The loans, according to Mr. Binion, all back two redevelopments -- the completed revamping of Garfield Commons, and the just-started rehabilitation of Addison Terrace -- both of which are being done in collaboration with Keith B. Key Enterprises of Columbus, Ohio. The Garfield project turned dilapidated low-rises for impoverished families into attractive, mixed-income townhouses, and the Addison Terrace effort aims to do the same in the Hill District.

Mr. Binion said Allies & Ross becomes part owner of the redeveloped properties it backs. The authority's response to the controller's audit indicates that Allies & Ross takes a 0.01 percent stake in the developments, and the private partner owns 99.99 percent.

Even that small stake, though, allows Allies & Ross to charge development fees and get ongoing payments from the redeveloped properties, Mr. Binion said.

"We get a pretty good chunk" of the cash flow from the future Addison Terrace, he said, and that can be used to redevelop other properties or to see the authority through periodic federal budget cuts.

Allies & Ross does not pay its directors. They include Mr. Binion, authority chief financial officer Edward Mauk, Ricky Burgess and Frederick Frank.

Mr. Burgess is the authority's board chair and a member of Pittsburgh City Council. Mr. Frank is an authority board member and attorney whose clients include the Pittsburgh Post-Gazette.

Mr. Zappala's spokesman, Mike Manko, said last year that the authority's operations present it "with a number of issues." He said Thursday that he was "not at liberty to comment on any involvement that our office may have in reviewing" Allies & Ross.

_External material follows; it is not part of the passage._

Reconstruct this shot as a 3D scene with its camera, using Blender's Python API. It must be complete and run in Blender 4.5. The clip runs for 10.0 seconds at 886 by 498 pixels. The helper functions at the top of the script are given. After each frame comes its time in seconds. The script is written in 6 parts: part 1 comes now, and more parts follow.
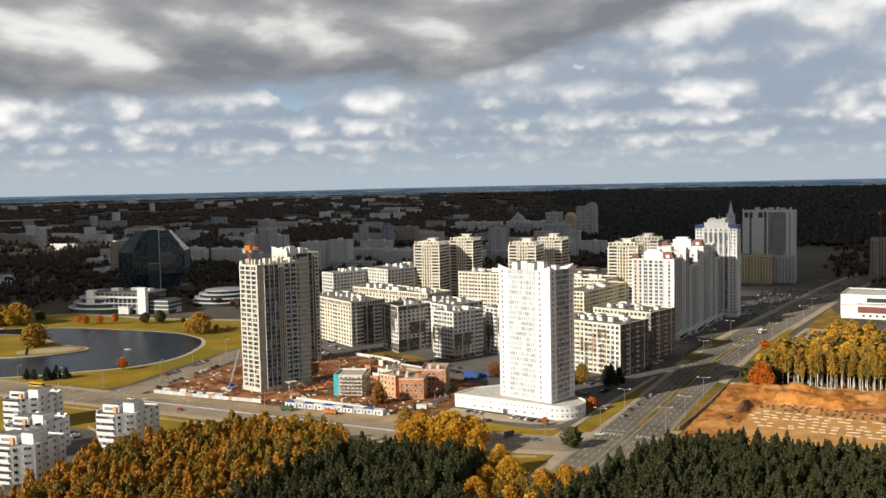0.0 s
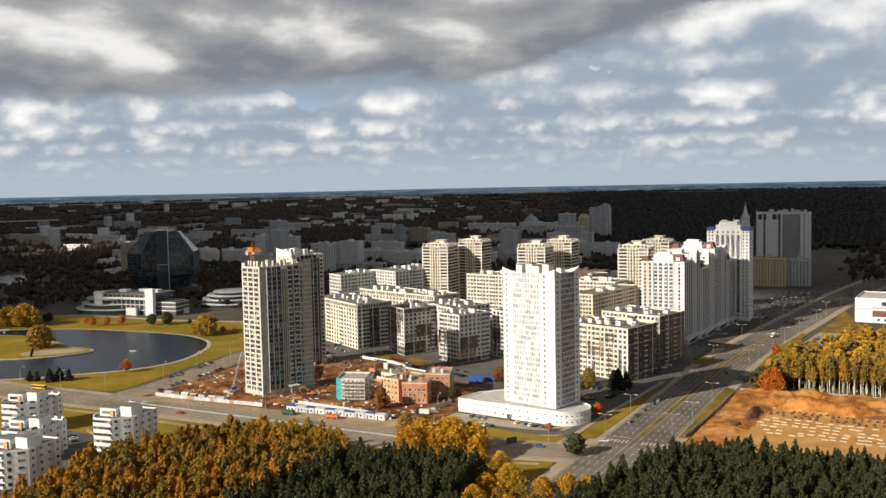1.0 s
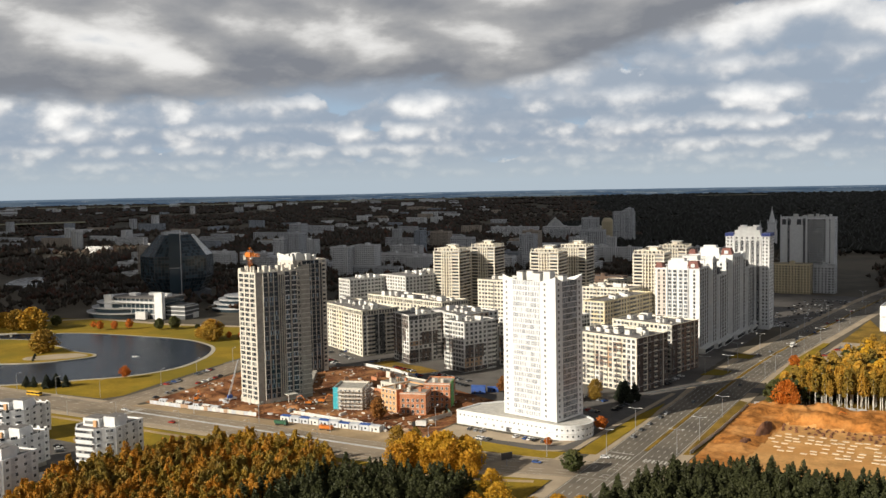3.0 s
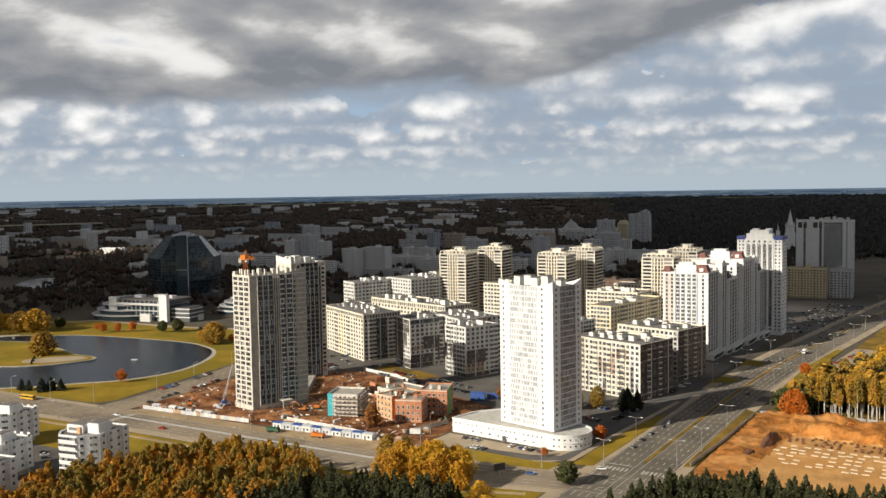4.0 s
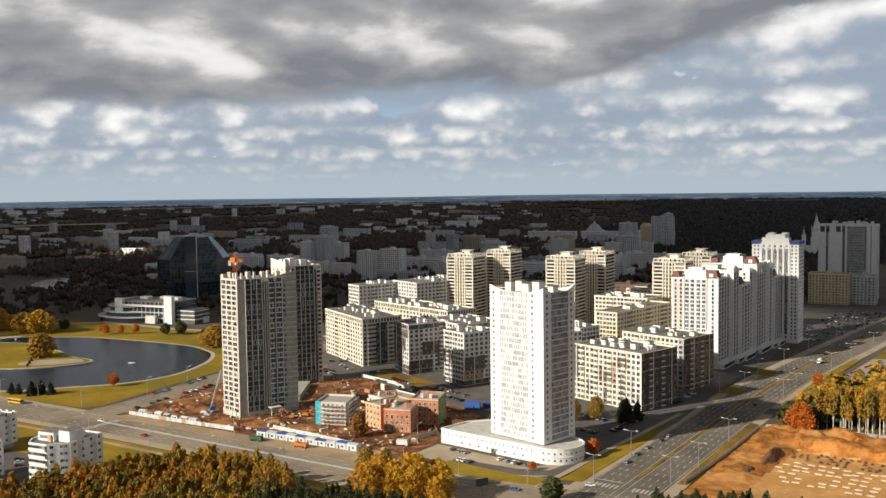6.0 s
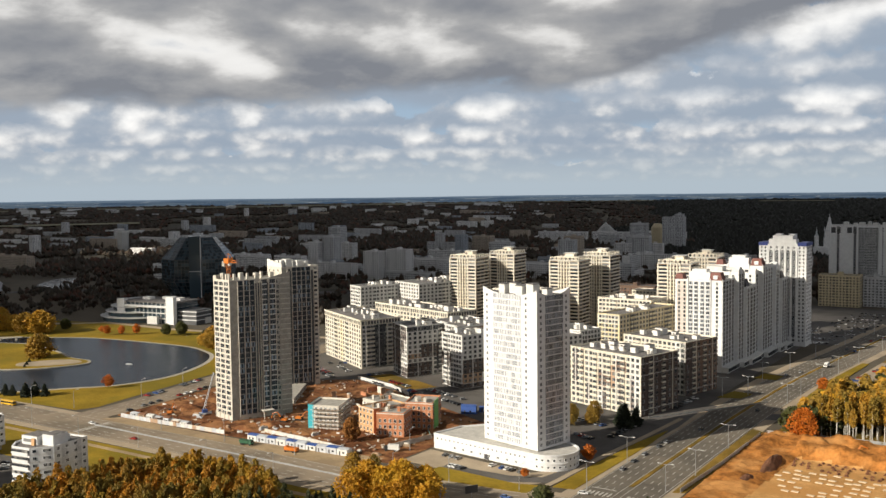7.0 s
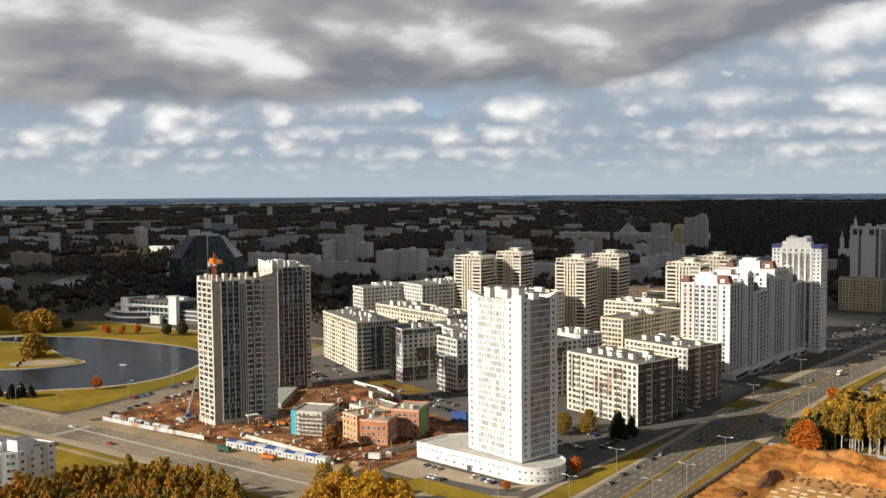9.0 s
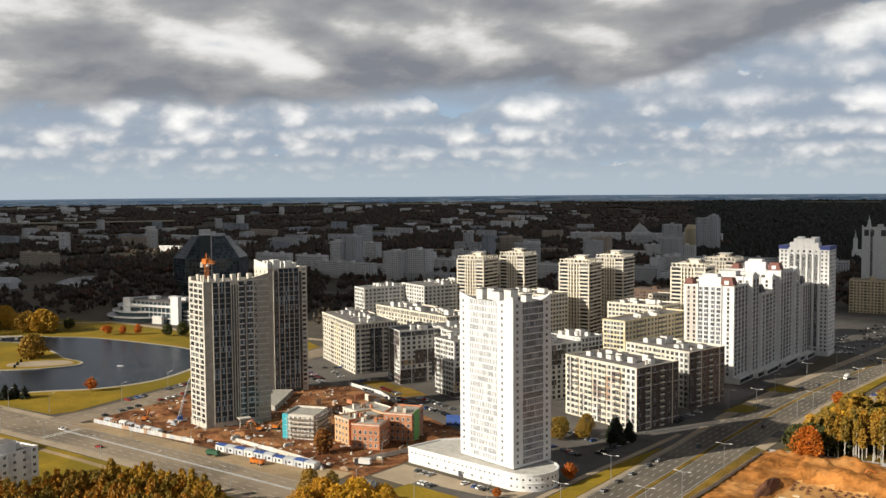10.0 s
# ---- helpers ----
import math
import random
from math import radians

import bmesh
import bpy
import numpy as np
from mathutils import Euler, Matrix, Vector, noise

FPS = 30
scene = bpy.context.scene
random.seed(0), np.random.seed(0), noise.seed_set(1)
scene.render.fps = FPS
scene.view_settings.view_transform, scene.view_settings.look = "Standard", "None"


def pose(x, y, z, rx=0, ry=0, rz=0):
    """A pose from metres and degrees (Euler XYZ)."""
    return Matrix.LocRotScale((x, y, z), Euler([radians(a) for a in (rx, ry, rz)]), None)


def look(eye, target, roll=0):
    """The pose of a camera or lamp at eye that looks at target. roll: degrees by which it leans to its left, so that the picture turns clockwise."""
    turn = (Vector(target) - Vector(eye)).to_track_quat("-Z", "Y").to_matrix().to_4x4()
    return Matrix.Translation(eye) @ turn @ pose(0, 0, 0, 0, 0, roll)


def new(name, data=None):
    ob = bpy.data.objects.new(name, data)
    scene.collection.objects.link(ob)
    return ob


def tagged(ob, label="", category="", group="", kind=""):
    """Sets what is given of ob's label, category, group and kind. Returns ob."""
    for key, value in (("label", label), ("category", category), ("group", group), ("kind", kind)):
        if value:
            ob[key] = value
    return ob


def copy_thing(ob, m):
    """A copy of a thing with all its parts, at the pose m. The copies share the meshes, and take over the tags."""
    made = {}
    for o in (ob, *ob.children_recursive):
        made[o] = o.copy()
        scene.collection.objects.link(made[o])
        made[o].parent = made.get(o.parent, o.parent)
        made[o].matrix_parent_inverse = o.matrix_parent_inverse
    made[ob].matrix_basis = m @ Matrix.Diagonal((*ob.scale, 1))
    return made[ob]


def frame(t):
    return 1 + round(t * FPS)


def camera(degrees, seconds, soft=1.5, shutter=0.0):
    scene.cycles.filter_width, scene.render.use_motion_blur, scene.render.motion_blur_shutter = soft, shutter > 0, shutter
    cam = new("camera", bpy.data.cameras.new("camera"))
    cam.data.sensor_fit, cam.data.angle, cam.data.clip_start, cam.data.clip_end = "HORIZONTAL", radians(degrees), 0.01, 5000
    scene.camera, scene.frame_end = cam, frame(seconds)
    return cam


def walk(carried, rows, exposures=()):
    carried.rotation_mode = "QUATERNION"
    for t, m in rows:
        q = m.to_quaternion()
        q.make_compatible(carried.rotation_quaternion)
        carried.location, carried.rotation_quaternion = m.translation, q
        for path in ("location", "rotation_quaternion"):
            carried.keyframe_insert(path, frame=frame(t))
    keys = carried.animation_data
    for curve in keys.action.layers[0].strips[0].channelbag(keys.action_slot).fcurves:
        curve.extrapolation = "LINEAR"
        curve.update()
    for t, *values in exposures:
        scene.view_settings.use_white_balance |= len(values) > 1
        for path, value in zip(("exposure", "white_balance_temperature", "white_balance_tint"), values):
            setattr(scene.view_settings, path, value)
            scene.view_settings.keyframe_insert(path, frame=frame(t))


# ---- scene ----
cam = camera(49.8, 10.0)
METRES, EYE, TILT, LEAN, TURN = 144.4, 134.0, -1.2, 0.0, 27.0
ROWS = [
    (0.0, 0.0, 0.0, 0.0, -0.06, -3.0, 1.22),
    (0.5, 0.0215, 0.0266, 0.0007, 0.38, -2.97, 1.16),
    (1.0, 0.0475, 0.0586, 0.0015, 0.87, -2.92, 1.13),
    (1.5, 0.0723, 0.0882, 0.0024, 1.25, -2.87, 1.09),
    (2.0, 0.1006, 0.1205, 0.0032, 1.69, -2.82, 1.05),
    (2.5, 0.1279, 0.1513, 0.0041, 2.11, -2.77, 1.03),
    (4.0, 0.2522, 0.2953, 0.0055, 3.86, -2.59, 0.86),
    (4.5, 0.2888, 0.3339, 0.006, 4.36, -2.55, 0.81),
    (5.0, 0.3236, 0.3707, 0.0059, 4.8, -2.52, 0.75),
    (5.5, 0.3561, 0.405, 0.006, 5.22, -2.49, 0.68),
    (7.0, 0.4594, 0.5178, 0.0068, 6.55, -2.46, 0.55),
    (7.5, 0.4926, 0.5539, 0.0067, 6.96, -2.45, 0.5),
    (8.0, 0.5278, 0.5935, 0.0063, 7.41, -2.46, 0.42),
    (8.5, 0.5601, 0.6308, 0.0064, 7.84, -2.47, 0.35),
    (9.0, 0.5942, 0.6718, 0.0065, 8.29, -2.48, 0.29),
    (9.5, 0.6259, 0.7101, 0.0067, 8.72, -2.47, 0.25),
    (10.0, 0.6591, 0.7513, 0.0065, 9.18, -2.48, 0.24),
]
walk(cam, [(t, pose(0, 0, EYE, TILT, LEAN, TURN) @ pose(METRES * x, METRES * y, METRES * z, 90 + pitch, roll, yaw)) for t, x, y, z, yaw, pitch, roll in ROWS])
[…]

Mr. Lamb's auditors had more problems with Clean Slate E3 Corp., a smaller nonprofit entity through which the housing authority holds annual fundraising golf outings and an anti-drug event for young people.

The audit said the authority refused to provide the names of contributors and participants in the golf outing, and said that "implies a possible conflict of interest."

Mr. Binion said he believed the authority's attorneys advised against disclosing the golf outing participants.

The audit also looked at a $1.23 million contract the authority entered with Victory Security, under which that Carnegie-based firm provided constable-trained guards. The contract was canceled in August after critics said it was legally questionable, unfairly bid and improperly managed, and authority leaders said the contractor had failed to provide the needed security.

The audit said the authority wasn't willing to provide all of the documentation requested regarding the nixed arrangement with Victory Security, because the Department of Housing and Urban Development is investigating it. Mr. Binion said he hadn't received "a final report" from HUD on that investigation. HUD's office of inspector general would not confirm the existence of any investigation.

The audit concluded that the authority would be better off renewing a defunct agreement under which the Pittsburgh Bureau of Police provided guaranteed coverage of its communities. The authority responded that it wasn't able to agree to terms with the bureau.